Lawyers representing a Colorado cake artist filed their opening brief with the U.S. Supreme Court yesterday, arguing that the government cannot coerce him to create a cake that communicates a message with which he fundamentally disagrees. The case stems from Jack Philips’ polite refusal to design a cake for a couple celebrating a same-sex wedding. He said he would gladly make them any other type of baked item they wanted, but not something promoting a same-sex ceremony because of his faith.
In May 2014, The Colorado Civil Rights Commission ordered Phillips to design cakes that celebrate same-sex ceremonies if he designs cakes for opposite-sex ceremonies. It also required Phillips to re-educate his staff, most of whom are his family members—telling them that he was wrong to operate his business according to his faith. He was also required to report to the government for two years, describing the orders he declines and the reasons why.

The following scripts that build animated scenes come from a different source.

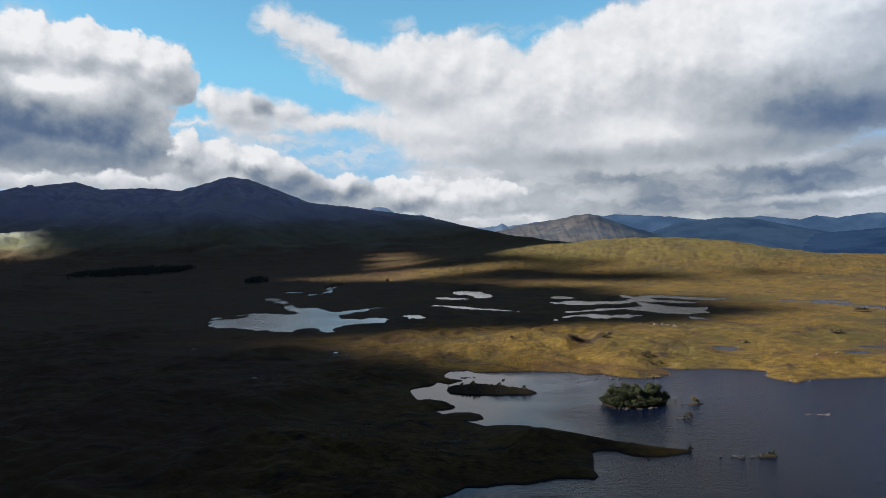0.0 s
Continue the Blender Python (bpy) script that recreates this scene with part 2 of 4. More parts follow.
    mottle = n.noise(n.scaled(still, (0.5, 1.0, 1)), 0.55, 5.0, 0.55)
    light = n.math("MULTIPLY_ADD", n.math("SUBTRACT", mottle, 0.5), 0.16, state[1])
    light = n.add("ShaderNodeMix", {0: around, 2: light, 3: 0.13}).outputs[0]
    tone = n.add("ShaderNodeValToRGB", {0: light})
    ramp = tone.color_ramp
    ramp.elements[0].position, ramp.elements[0].color = 0.05, (0.045, 0.068, 0.15, 1)
    ramp.elements[1].position, ramp.elements[1].color = 1.0, (0.98, 0.97, 0.96, 1)
    for at, tint in ((0.35, (0.125, 0.180, 0.285, 1)), (0.5, (0.255, 0.305, 0.375, 1)), (0.65, (0.435, 0.465, 0.50, 1)), (0.8, (0.63, 0.65, 0.68, 1))):
        ramp.elements.new(at).color = tint
    clear = n.mix(1.0, sky.outputs[0], n.mix(n.map(el, 18.0, 30.0), n.mix(n.map(el, 3.0, 14.0), (0.50, 0.64, 0.86, 1), (0.70, 1.12, 1.08, 1)), (0.72, 0.72, 0.88, 1)), "MULTIPLY")
    clear = n.mix(1.0, clear, n.mix(east, (1, 1, 1, 1), (0.80, 0.74, 0.80, 1)), "MULTIPLY")
    blue = n.add("ShaderNodeBackground", {"Color": clear, "Strength": 0.047})
    cool = n.mix(east, (1.0, 1.0, 1.0, 1), (0.93, 0.98, 1.04, 1))
    white = n.add("ShaderNodeBackground", {"Color": n.mix(1.0, tone.outputs[0], cool, "MULTIPLY"), "Strength": 0.262})
    both = n.add("ShaderNodeMixShader", {0: cover, 1: blue.outputs[0], 2: white.outputs[0]})
    n.add("ShaderNodeOutputWorld", {"Surface": both.outputs[0]})


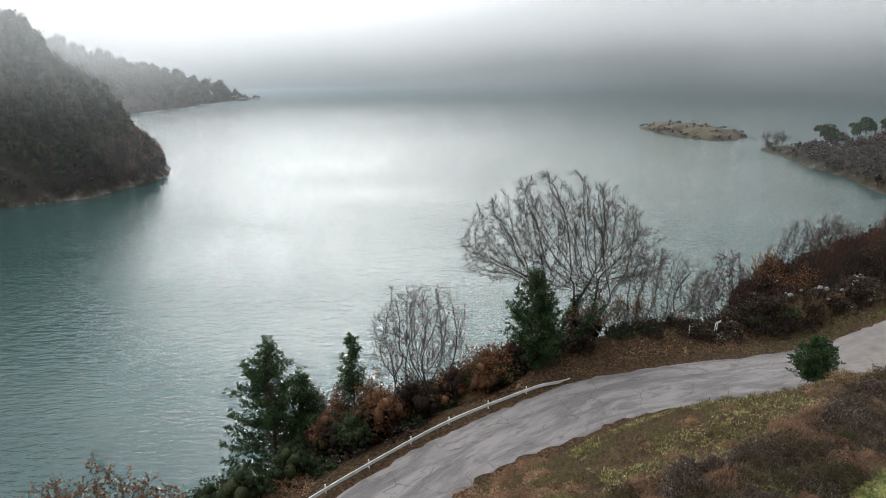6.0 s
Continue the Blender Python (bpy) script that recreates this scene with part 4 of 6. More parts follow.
# wine-red and brown thicket closing the bank where the road turns away
WINE = leafy("dark_wine_leaves", ((0.1, (0.010, 0.006, 0.005)), (0.5, (0.025, 0.013, 0.010)), (0.9, (0.060, 0.028, 0.020))))
FINE_THICKET = [far_tree(460 + i, 3.0 + i * 0.5, 3.4, 420, 0.22, False, 0.55) for i in range(4)]
for mat, n, seed, label in ((WINE, 220, 61, "wine-red autumn thicket on the dark bank"), (HEATHER, 260, 63, "brown leafless thicket on the dark bank")):
    x, y, d, nr = scatter(seed, n * 4, (46, 100, 72, 135), SHORE, 1.0, 60, -1.0, lambda x, y: side(x, y, RAIL)[0] > 2.6 + 6 * (x < 52))
    woods("bank_thicket", FINE_THICKET, [(a, b, nr.uniform(0.3, 0.75)) for a, b in zip(x[:n], y[:n])], mat, label, seed + 1)


RUSSET = leafy("russet_thicket", ((0.1, (0.035, 0.018, 0.011)), (0.5, (0.10, 0.048, 0.026)), (0.9, (0.20, 0.10, 0.05))))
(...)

“Nobody should be forced to choose between their profession and their faith,” said Kristen Waggoner, Senior Counsel for ADF, a global partner of ADF International. “Phillips gladly serves anyone who walks into his store, but, as is customary practice for many artists, he declines opportunities to design for a variety of events and messages that conflict with his deeply held beliefs. In this case, Jack told the couple suing him he’d sell them anything in the store but just couldn’t design a custom cake celebrating their wedding because of his Christian faith.”
Tolerance is a two-way street, and people should have the freedom to disagree on critical matters of conscience. The same government that can force Jack to violate his faith and conscience can force any one of us to do the same.”